#### Directive
Your answer should consist only of the lines below from the one with "keys = carried.animation_data" through the one with "scene.view_settings.keyframe_insert(path, frame=frame(t))", copied exactly.

#### Data lines
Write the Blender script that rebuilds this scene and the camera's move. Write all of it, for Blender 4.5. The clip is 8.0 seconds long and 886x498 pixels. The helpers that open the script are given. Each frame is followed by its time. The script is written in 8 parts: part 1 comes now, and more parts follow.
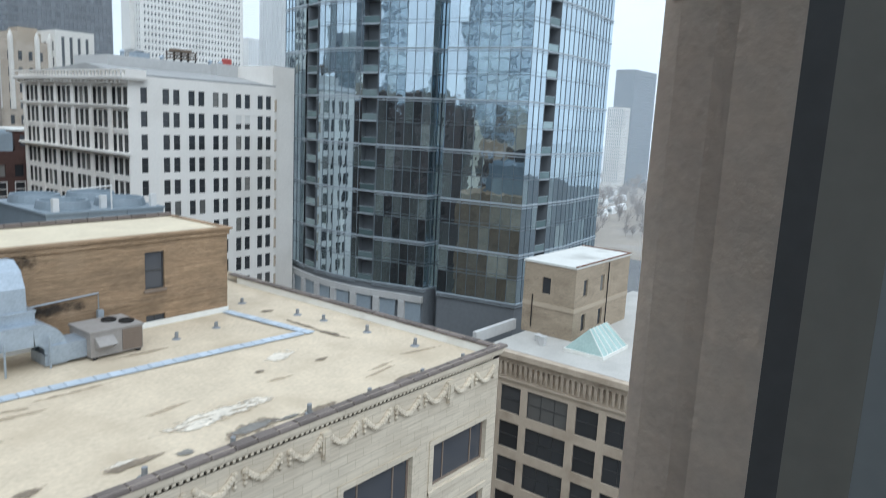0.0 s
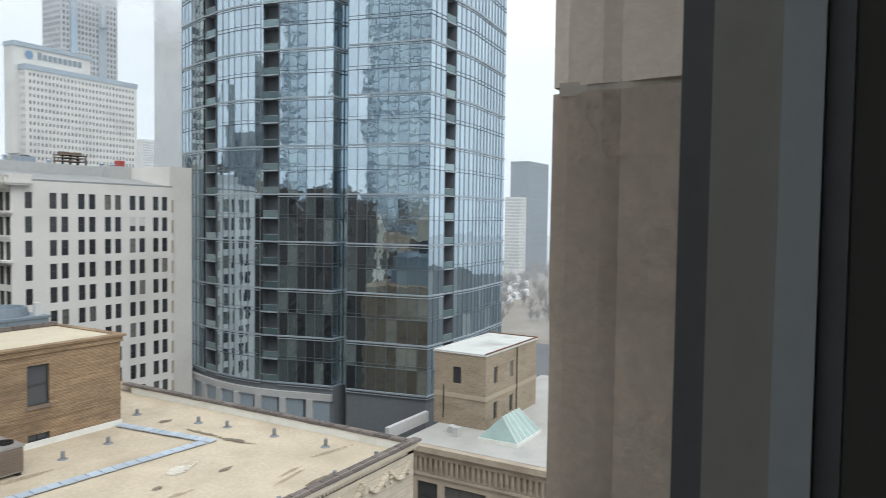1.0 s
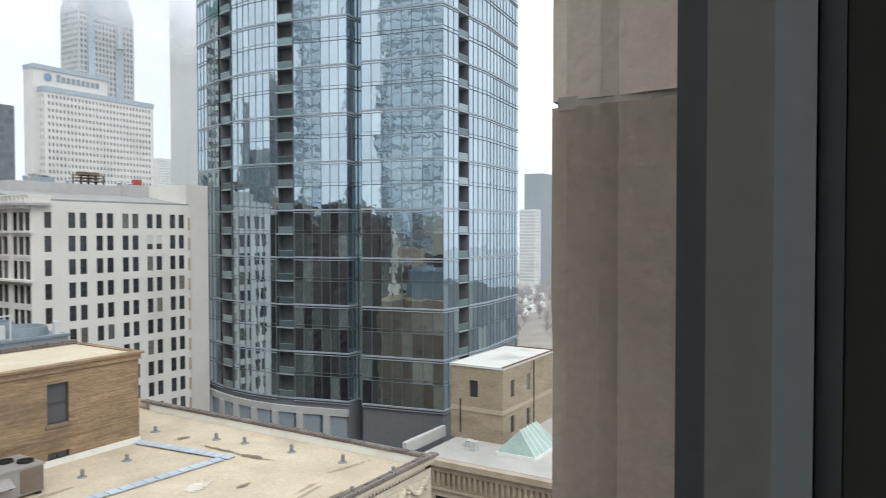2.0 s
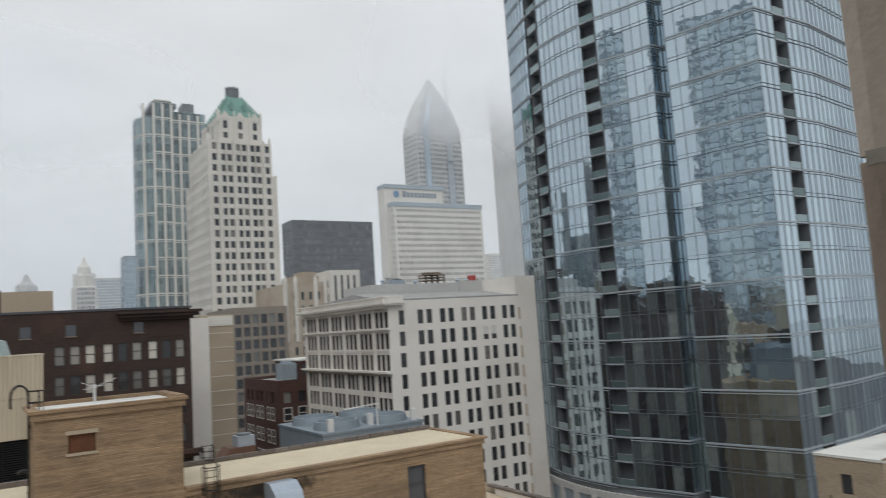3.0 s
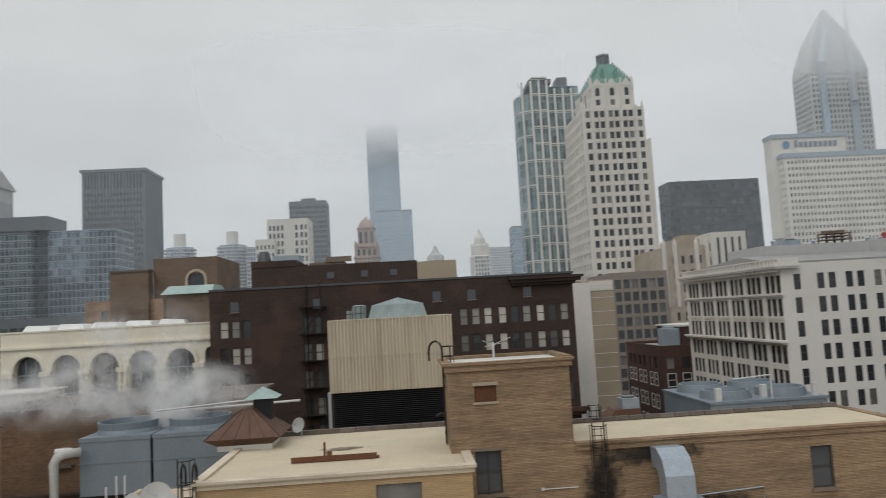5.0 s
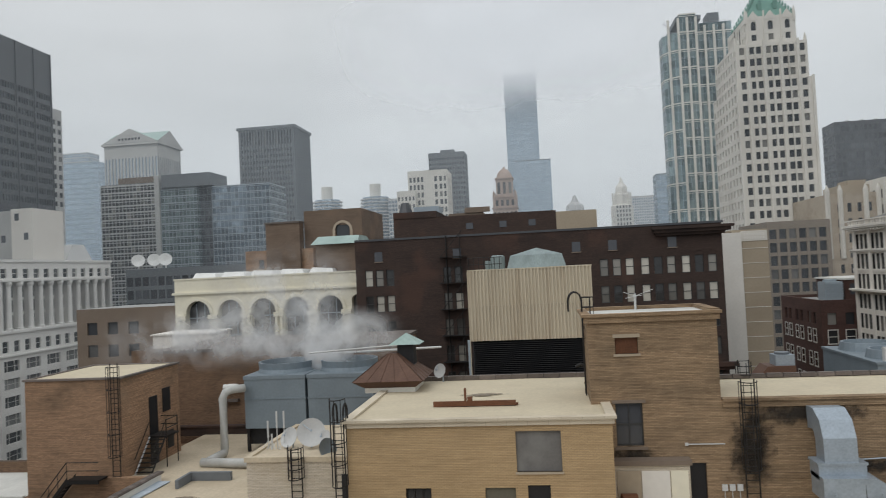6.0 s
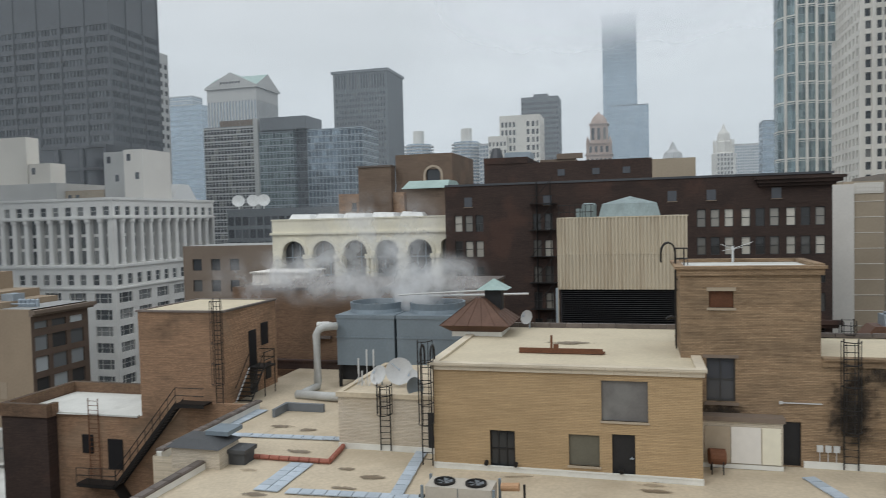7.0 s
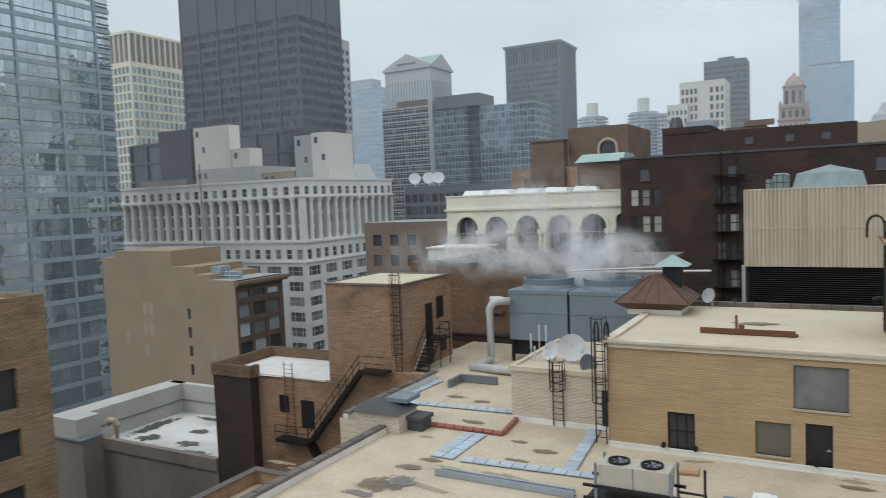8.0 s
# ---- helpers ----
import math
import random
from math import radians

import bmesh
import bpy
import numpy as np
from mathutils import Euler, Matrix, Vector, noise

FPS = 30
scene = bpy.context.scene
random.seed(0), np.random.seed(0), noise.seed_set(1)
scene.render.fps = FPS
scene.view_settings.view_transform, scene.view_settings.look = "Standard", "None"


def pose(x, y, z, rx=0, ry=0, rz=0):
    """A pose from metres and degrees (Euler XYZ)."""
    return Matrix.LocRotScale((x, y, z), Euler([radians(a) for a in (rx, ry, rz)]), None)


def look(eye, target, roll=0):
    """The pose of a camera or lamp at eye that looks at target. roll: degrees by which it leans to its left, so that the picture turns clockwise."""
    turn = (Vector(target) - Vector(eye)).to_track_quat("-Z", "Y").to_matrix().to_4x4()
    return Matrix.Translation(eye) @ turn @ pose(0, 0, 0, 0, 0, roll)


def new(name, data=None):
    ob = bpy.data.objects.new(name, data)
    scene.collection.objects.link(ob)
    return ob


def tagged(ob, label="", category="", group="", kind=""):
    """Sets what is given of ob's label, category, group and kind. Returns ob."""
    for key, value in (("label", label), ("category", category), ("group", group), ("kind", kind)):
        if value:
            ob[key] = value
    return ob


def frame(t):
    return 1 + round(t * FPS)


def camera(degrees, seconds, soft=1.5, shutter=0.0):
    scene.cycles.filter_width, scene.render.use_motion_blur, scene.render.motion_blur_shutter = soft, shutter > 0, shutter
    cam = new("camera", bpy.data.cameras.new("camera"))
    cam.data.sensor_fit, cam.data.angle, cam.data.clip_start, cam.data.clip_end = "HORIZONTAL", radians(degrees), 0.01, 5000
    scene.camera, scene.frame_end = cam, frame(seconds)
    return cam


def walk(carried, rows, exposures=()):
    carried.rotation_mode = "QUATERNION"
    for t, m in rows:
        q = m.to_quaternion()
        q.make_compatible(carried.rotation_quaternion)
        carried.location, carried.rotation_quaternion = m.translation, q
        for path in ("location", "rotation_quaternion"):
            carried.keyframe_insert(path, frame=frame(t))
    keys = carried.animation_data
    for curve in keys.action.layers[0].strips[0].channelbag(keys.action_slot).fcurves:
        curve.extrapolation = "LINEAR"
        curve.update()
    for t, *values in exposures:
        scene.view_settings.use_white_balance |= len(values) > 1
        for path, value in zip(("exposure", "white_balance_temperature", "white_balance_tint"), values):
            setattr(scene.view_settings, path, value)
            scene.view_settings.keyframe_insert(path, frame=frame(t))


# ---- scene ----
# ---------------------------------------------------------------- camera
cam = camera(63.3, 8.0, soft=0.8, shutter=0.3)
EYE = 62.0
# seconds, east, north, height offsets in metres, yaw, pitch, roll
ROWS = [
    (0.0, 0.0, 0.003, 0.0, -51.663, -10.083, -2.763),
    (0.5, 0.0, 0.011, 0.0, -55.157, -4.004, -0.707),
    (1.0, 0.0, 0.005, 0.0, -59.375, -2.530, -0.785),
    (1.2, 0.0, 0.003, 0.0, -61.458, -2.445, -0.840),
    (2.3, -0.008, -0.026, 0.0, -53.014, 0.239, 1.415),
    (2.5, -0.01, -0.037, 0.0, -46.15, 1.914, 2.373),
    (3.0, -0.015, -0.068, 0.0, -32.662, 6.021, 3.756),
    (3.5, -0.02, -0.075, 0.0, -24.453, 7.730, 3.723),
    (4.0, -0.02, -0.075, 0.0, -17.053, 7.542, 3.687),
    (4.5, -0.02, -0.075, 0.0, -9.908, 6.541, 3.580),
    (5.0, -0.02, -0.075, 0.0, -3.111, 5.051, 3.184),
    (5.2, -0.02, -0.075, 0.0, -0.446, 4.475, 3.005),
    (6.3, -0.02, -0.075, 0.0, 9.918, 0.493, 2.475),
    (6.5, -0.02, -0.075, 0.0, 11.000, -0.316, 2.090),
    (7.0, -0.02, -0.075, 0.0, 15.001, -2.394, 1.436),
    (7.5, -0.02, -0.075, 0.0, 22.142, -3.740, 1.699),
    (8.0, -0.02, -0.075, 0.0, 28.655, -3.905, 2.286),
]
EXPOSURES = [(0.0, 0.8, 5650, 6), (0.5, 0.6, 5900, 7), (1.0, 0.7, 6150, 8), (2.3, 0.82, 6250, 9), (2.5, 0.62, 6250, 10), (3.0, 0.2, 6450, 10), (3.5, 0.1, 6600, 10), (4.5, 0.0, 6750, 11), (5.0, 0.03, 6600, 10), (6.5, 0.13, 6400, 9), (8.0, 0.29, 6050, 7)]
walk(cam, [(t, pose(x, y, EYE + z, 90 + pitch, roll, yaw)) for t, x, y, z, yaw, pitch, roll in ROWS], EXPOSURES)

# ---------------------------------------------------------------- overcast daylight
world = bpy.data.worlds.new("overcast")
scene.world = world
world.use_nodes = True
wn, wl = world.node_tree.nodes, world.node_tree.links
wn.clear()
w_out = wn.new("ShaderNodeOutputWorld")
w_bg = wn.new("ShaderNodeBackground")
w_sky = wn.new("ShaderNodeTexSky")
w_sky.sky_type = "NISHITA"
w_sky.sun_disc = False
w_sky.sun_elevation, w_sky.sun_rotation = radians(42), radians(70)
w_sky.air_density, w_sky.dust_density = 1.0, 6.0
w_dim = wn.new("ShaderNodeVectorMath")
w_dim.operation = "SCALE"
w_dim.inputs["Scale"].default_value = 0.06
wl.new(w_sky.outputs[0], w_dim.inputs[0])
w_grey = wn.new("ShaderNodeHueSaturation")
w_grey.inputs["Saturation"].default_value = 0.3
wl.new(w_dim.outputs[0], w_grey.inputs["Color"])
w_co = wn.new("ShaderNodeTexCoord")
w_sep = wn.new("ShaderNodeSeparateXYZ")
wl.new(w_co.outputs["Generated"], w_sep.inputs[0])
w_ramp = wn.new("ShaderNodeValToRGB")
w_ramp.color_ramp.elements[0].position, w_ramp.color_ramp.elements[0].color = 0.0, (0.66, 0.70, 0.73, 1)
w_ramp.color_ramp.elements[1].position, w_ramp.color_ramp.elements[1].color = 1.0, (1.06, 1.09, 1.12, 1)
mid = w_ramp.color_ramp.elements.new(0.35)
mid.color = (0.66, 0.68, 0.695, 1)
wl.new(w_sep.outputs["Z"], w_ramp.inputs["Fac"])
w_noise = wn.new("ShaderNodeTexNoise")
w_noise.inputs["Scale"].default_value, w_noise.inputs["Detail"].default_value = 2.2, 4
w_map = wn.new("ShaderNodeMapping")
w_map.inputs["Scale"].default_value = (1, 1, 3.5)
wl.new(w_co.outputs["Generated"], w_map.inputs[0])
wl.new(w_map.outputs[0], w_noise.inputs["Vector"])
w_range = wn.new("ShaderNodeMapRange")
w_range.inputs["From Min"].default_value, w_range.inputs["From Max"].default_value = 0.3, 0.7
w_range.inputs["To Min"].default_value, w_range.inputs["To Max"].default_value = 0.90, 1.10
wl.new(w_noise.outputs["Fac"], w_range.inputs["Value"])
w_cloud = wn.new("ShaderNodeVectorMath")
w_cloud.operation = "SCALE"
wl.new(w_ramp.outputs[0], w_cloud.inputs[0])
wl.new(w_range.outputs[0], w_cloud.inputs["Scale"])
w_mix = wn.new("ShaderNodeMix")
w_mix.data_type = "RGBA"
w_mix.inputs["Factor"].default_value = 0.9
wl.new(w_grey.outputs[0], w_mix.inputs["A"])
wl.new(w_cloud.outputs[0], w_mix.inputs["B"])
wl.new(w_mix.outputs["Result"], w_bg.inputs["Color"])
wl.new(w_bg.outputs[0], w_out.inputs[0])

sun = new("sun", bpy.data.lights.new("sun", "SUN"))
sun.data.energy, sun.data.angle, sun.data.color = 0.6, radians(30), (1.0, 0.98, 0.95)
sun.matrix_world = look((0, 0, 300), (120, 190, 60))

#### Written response
    keys = carried.animation_data
    for curve in keys.action.layers[0].strips[0].channelbag(keys.action_slot).fcurves:
        curve.extrapolation = "LINEAR"
        curve.update()
    for t, *values in exposures:
        scene.view_settings.use_white_balance |= len(values) > 1
        for path, value in zip(("exposure", "white_balance_temperature", "white_balance_tint"), values):
            setattr(scene.view_settings, path, value)
            scene.view_settings.keyframe_insert(path, frame=frame(t))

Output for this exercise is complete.